[Start]

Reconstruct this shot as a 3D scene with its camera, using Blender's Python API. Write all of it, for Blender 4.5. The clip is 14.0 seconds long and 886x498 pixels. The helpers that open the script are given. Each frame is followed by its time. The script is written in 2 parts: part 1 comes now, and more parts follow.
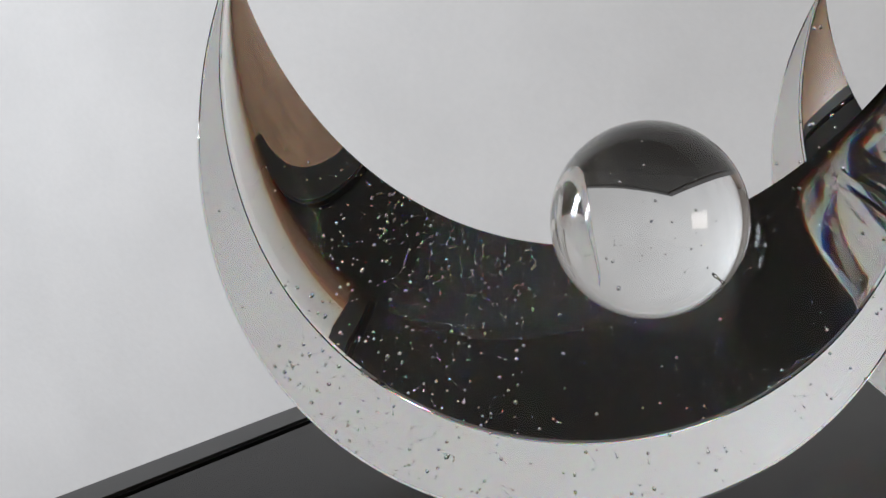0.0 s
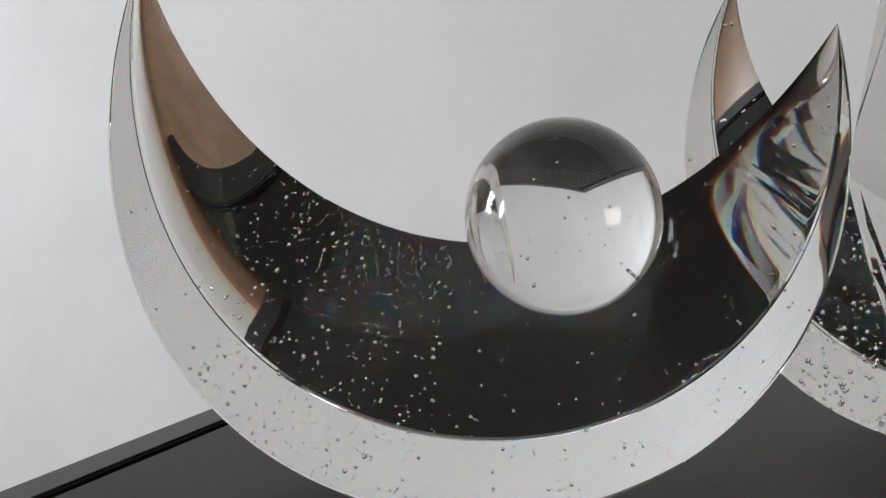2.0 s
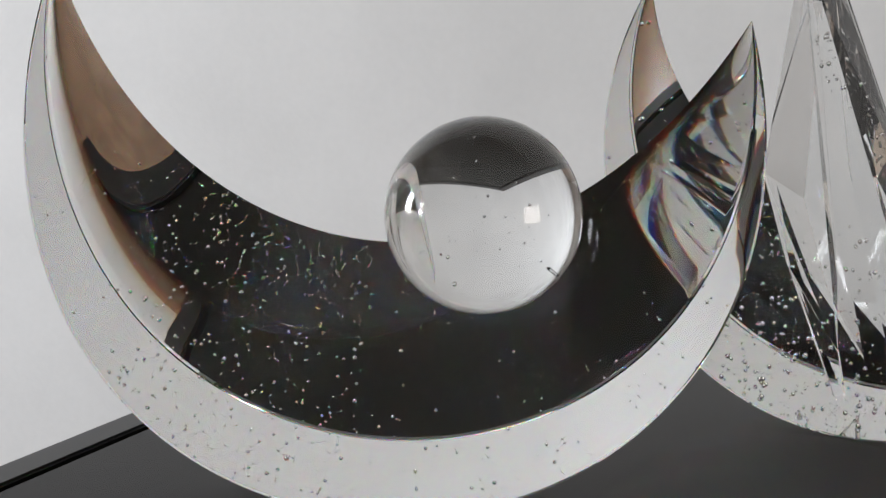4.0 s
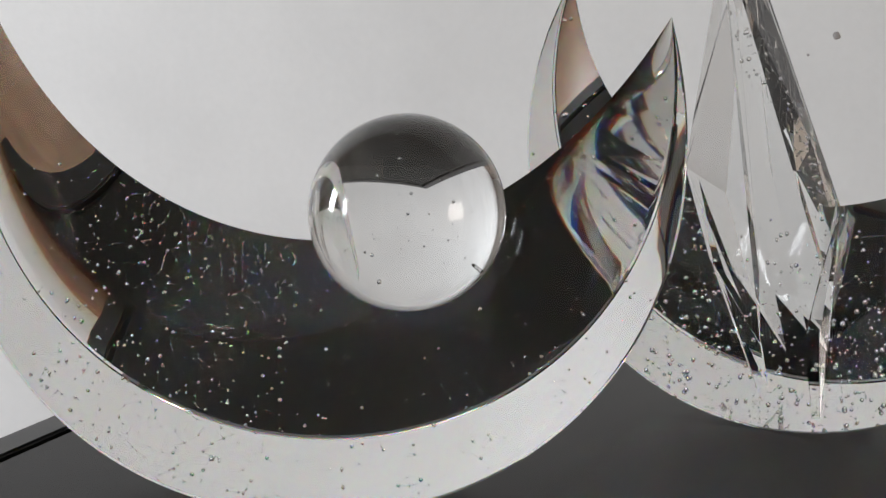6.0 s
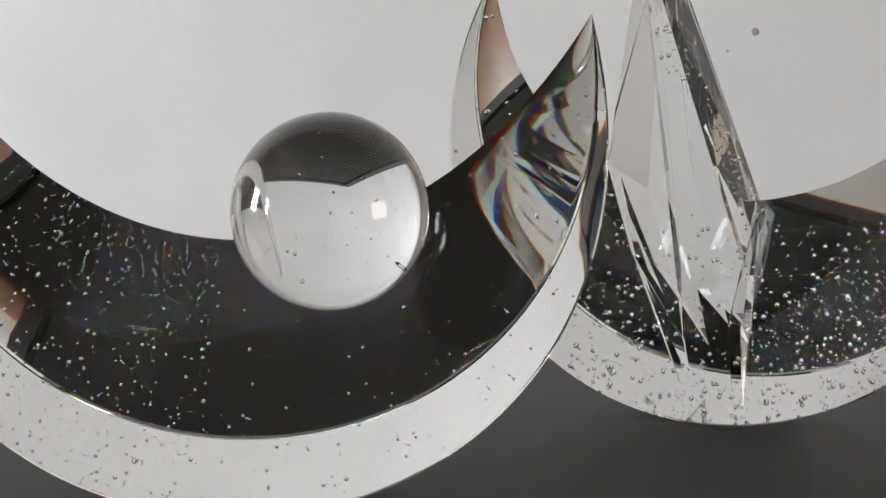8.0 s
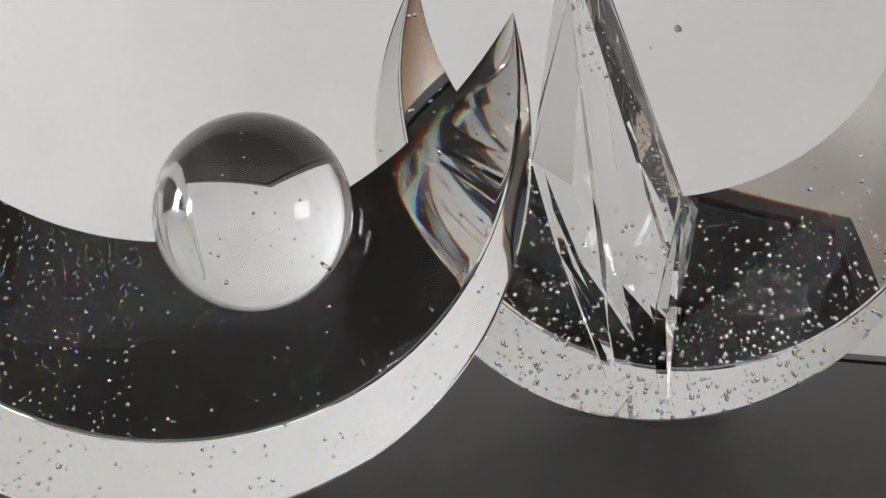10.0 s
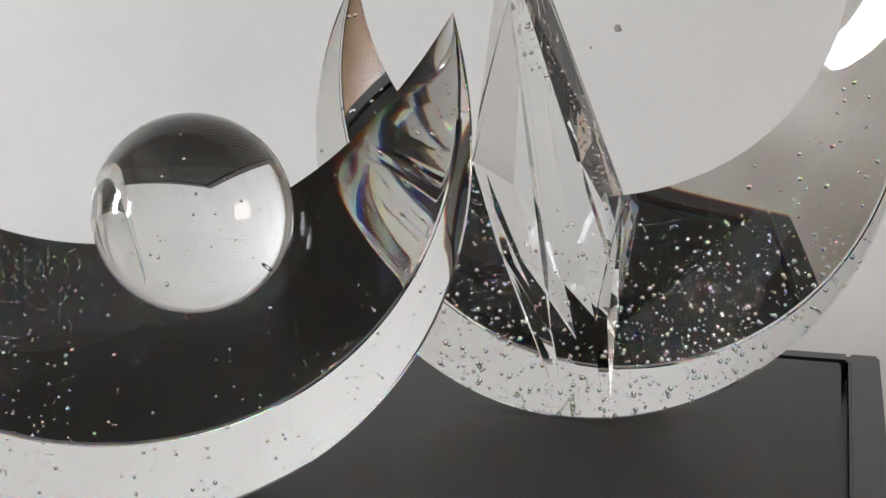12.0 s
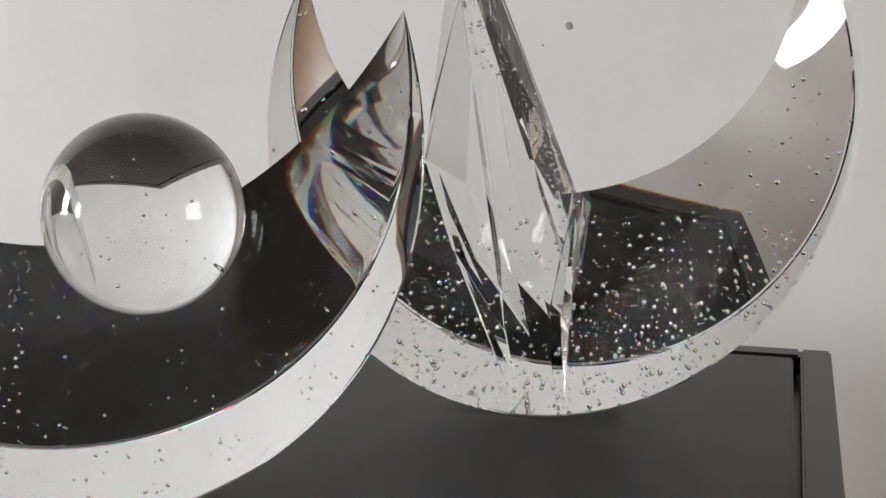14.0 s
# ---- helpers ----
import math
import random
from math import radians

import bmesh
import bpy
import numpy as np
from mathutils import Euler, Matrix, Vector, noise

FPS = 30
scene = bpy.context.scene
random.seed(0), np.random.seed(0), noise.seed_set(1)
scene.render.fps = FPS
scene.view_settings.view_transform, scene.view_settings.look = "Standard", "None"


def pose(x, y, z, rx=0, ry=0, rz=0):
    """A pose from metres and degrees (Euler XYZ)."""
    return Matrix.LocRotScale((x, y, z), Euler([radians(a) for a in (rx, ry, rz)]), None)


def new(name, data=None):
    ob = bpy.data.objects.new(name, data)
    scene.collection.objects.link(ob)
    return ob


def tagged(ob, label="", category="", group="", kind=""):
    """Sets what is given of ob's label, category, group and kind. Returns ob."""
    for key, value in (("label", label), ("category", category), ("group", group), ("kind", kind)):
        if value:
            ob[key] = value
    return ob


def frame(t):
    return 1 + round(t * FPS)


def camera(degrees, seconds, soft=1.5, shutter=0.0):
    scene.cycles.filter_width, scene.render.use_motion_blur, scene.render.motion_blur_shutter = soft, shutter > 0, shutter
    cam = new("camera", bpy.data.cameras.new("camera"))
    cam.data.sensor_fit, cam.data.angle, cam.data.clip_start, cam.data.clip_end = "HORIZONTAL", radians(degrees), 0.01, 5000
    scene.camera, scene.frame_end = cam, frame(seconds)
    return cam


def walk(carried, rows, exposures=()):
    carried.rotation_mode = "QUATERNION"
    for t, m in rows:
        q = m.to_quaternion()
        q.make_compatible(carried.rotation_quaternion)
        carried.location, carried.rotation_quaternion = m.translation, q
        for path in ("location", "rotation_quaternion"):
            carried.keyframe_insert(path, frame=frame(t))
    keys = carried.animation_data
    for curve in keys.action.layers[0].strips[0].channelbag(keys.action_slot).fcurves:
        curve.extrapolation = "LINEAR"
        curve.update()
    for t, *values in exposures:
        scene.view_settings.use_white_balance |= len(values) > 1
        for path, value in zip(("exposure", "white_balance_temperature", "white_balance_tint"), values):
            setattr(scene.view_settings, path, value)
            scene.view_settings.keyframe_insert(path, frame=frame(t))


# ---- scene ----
cam = camera(30.8, 14.0, soft=1.5)
# seconds, x, y, z, yaw, pitch, lean
ROWS = [
    (0.0, 0.0000, 0.0000, 0.1875, 29.022, -9.908, 2.212),
    (0.5, 0.0008, 0.0008, 0.1871, 28.317, -9.859, 2.205),
    (1.0, 0.0007, 0.0010, 0.1872, 27.493, -9.855, 2.081),
    (1.5, 0.0013, 0.0013, 0.1871, 26.794, -9.829, 2.031),
    (2.0, 0.0014, 0.0016, 0.1871, 26.157, -9.821, 2.056),
    (2.5, 0.0014, 0.0019, 0.1870, 25.438, -9.803, 1.977),
    (3.0, 0.0018, 0.0027, 0.1865, 24.792, -9.756, 1.955),
    (5.5, 0.0039, 0.0025, 0.1871, 21.452, -9.747, 1.756),
    (6.0, 0.0042, 0.0034, 0.1872, 20.875, -9.768, 1.732),
    (6.5, 0.0042, 0.0039, 0.1870, 20.284, -9.756, 1.665),
    (7.0, 0.0049, 0.0036, 0.1876, 19.558, -9.807, 1.675),
    (7.5, 0.0050, 0.0042, 0.1874, 18.813, -9.785, 1.624),
    (8.0, 0.0048, 0.0042, 0.1874, 18.185, -9.789, 1.579),
    (10.5, 0.0067, 0.0053, 0.1872, 15.081, -9.731, 1.282),
    (11.0, 0.0067, 0.0053, 0.1871, 14.563, -9.707, 1.296),
    (11.5, 0.0070, 0.0053, 0.1872, 14.081, -9.708, 1.250),
    (12.0, 0.0072, 0.0053, 0.1872, 13.615, -9.704, 1.236),
    (12.5, 0.0076, 0.0056, 0.1873, 13.177, -9.728, 1.156),
    (13.0, 0.0075, 0.0057, 0.1872, 12.734, -9.714, 1.121),
    (13.5, 0.0078, 0.0065, 0.1872, 12.262, -9.732, 1.061),
    (14.0, 0.0075, 0.0066, 0.1874, 11.967, -9.751, 1.065),
]
walk(cam, [(t, pose(x, y, z, 0, 0, yaw) @ pose(0, 0, 0, 90 + pitch) @ pose(0, 0, 0, 0, 0, lean))
           for t, x, y, z, yaw, pitch, lean in ROWS], [(0.0, -0.03, 6400, 10), (5.0, 0.05, 6490, 10), (14.0, 0.21, 6590, 10)])

# ---- light ----
world = bpy.data.worlds.new("world")
scene.world = world
world.use_nodes = True
wn = world.node_tree
sky = wn.nodes.new("ShaderNodeTexSky")
sky.sky_type = "NISHITA"
sky.sun_disc = False
sky.sun_elevation, sky.sun_rotation = radians(35), radians(120)
wn.links.new(sky.outputs[0], wn.nodes["Background"].inputs[0])
wn.nodes["Background"].inputs[1].default_value = 0.12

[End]

Requirements - Except for the pictures, reproduce every line exactly.

Written solution -
Reconstruct this shot as a 3D scene with its camera, using Blender's Python API. Write all of it, for Blender 4.5. The clip is 14.0 seconds long and 886x498 pixels. The helpers that open the script are given. Each frame is followed by its time. The script is written in 2 parts: part 1 comes now, and more parts follow.
0.0 s
2.0 s
4.0 s
6.0 s
8.0 s
10.0 s
12.0 s
14.0 s
# ---- helpers ----
import math
import random
from math import radians

import bmesh
import bpy
import numpy as np
from mathutils import Euler, Matrix, Vector, noise

FPS = 30
scene = bpy.context.scene
random.seed(0), np.random.seed(0), noise.seed_set(1)
scene.render.fps = FPS
scene.view_settings.view_transform, scene.view_settings.look = "Standard", "None"


def pose(x, y, z, rx=0, ry=0, rz=0):
    """A pose from metres and degrees (Euler XYZ)."""
    return Matrix.LocRotScale((x, y, z), Euler([radians(a) for a in (rx, ry, rz)]), None)


def new(name, data=None):
    ob = bpy.data.objects.new(name, data)
    scene.collection.objects.link(ob)
    return ob


def tagged(ob, label="", category="", group="", kind=""):
    """Sets what is given of ob's label, category, group and kind. Returns ob."""
    for key, value in (("label", label), ("category", category), ("group", group), ("kind", kind)):
        if value:
            ob[key] = value
    return ob


def frame(t):
    return 1 + round(t * FPS)


def camera(degrees, seconds, soft=1.5, shutter=0.0):
    scene.cycles.filter_width, scene.render.use_motion_blur, scene.render.motion_blur_shutter = soft, shutter > 0, shutter
    cam = new("camera", bpy.data.cameras.new("camera"))
    cam.data.sensor_fit, cam.data.angle, cam.data.clip_start, cam.data.clip_end = "HORIZONTAL", radians(degrees), 0.01, 5000
    scene.camera, scene.frame_end = cam, frame(seconds)
    return cam


def walk(carried, rows, exposures=()):
    carried.rotation_mode = "QUATERNION"
    for t, m in rows:
        q = m.to_quaternion()
        q.make_compatible(carried.rotation_quaternion)
        carried.location, carried.rotation_quaternion = m.translation, q
        for path in ("location", "rotation_quaternion"):
            carried.keyframe_insert(path, frame=frame(t))
    keys = carried.animation_data
    for curve in keys.action.layers[0].strips[0].channelbag(keys.action_slot).fcurves:
        curve.extrapolation = "LINEAR"
        curve.update()
    for t, *values in exposures:
        scene.view_settings.use_white_balance |= len(values) > 1
        for path, value in zip(("exposure", "white_balance_temperature", "white_balance_tint"), values):
            setattr(scene.view_settings, path, value)
            scene.view_settings.keyframe_insert(path, frame=frame(t))


# ---- scene ----
cam = camera(30.8, 14.0, soft=1.5)
# seconds, x, y, z, yaw, pitch, lean
ROWS = [
    (0.0, 0.0000, 0.0000, 0.1875, 29.022, -9.908, 2.212),
    (0.5, 0.0008, 0.0008, 0.1871, 28.317, -9.859, 2.205),
    (1.0, 0.0007, 0.0010, 0.1872, 27.493, -9.855, 2.081),
    (1.5, 0.0013, 0.0013, 0.1871, 26.794, -9.829, 2.031),
    (2.0, 0.0014, 0.0016, 0.1871, 26.157, -9.821, 2.056),
    (2.5, 0.0014, 0.0019, 0.1870, 25.438, -9.803, 1.977),
    (3.0, 0.0018, 0.0027, 0.1865, 24.792, -9.756, 1.955),
    (5.5, 0.0039, 0.0025, 0.1871, 21.452, -9.747, 1.756),
    (6.0, 0.0042, 0.0034, 0.1872, 20.875, -9.768, 1.732),
    (6.5, 0.0042, 0.0039, 0.1870, 20.284, -9.756, 1.665),
    (7.0, 0.0049, 0.0036, 0.1876, 19.558, -9.807, 1.675),
    (7.5, 0.0050, 0.0042, 0.1874, 18.813, -9.785, 1.624),
    (8.0, 0.0048, 0.0042, 0.1874, 18.185, -9.789, 1.579),
    (10.5, 0.0067, 0.0053, 0.1872, 15.081, -9.731, 1.282),
    (11.0, 0.0067, 0.0053, 0.1871, 14.563, -9.707, 1.296),
    (11.5, 0.0070, 0.0053, 0.1872, 14.081, -9.708, 1.250),
    (12.0, 0.0072, 0.0053, 0.1872, 13.615, -9.704, 1.236),
    (12.5, 0.0076, 0.0056, 0.1873, 13.177, -9.728, 1.156),
    (13.0, 0.0075, 0.0057, 0.1872, 12.734, -9.714, 1.121),
    (13.5, 0.0078, 0.0065, 0.1872, 12.262, -9.732, 1.061),
    (14.0, 0.0075, 0.0066, 0.1874, 11.967, -9.751, 1.065),
]
walk(cam, [(t, pose(x, y, z, 0, 0, yaw) @ pose(0, 0, 0, 90 + pitch) @ pose(0, 0, 0, 0, 0, lean))
           for t, x, y, z, yaw, pitch, lean in ROWS], [(0.0, -0.03, 6400, 10), (5.0, 0.05, 6490, 10), (14.0, 0.21, 6590, 10)])

# ---- light ----
world = bpy.data.worlds.new("world")
scene.world = world
world.use_nodes = True
wn = world.node_tree
sky = wn.nodes.new("ShaderNodeTexSky")
sky.sky_type = "NISHITA"
sky.sun_disc = False
sky.sun_elevation, sky.sun_rotation = radians(35), radians(120)
wn.links.new(sky.outputs[0], wn.nodes["Background"].inputs[0])
wn.nodes["Background"].inputs[1].default_value = 0.12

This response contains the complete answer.